For purposes of any four team playoff, the process will inevitably need to select the four best teams from among several with legitimate claims to participate.
Is Michigan one of the four most deserving teams? After losses to Iowa and Ohio State, as well as not winning the Big Ten East and going to the Big Ten championship game, the Wolverines would most likely be eliminated in that structure.
But is Michigan one of the four best teams in the country? That’s where there’s a strong case to be made.
The committee has made it very obvious, both on its website and in practice, that it values conference championships. That’s obviously to Michigan’s disadvantage. But let’s say Penn State—ranked No. 7 in the last rankings—beats Wisconsin and wins the Big Ten. Are the Nittany Lions in?

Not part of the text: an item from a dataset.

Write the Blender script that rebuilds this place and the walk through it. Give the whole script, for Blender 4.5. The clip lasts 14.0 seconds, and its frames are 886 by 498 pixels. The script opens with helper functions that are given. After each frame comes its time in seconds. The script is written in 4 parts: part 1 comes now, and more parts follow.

For argument’s sake, let’s say Washington (11-1) and Clemson (11-1) also win the Pac-12 and ACC, respectively. And there’s Alabama, which is in regardless of what happens in the SEC title game. That most likely leaves one spot left, which, presumably, Ohio State and Penn State would be fighting for.
Now let’s say Penn State wins, but Washington gets upset by Colorado and Clemson gets upset by Virginia Tech. Might the committee take Ohio State and Penn State? Or, because this is the main focus here, might the committee take Ohio State and Michigan? (There’s no point in arguing the committee should take Michigan and not Ohio State.)
It’s a long shot for the Wolverines, no doubt—there would probably need to be multiple upsets, and Penn State would most likely need to beat Wisconsin—but few people who watched Michigan play Ohio State could honestly say the Wolverines aren’t one of the four best teams in the country.
And that’s what the committee is going after: the four best teams.
When the updated rankings are released on Tuesday night (7 p.m. EST, ESPN), where Michigan stands is going to be significant. If the Wolverines are still in the top four, they obviously didn’t lose much credibility with the loss to Ohio State. Further, the committee would have to once again justify putting conference champions above what it considers one of the four best teams.
Either way, the next seven days are going to teach us an awful lot about what the selection committee is looking for.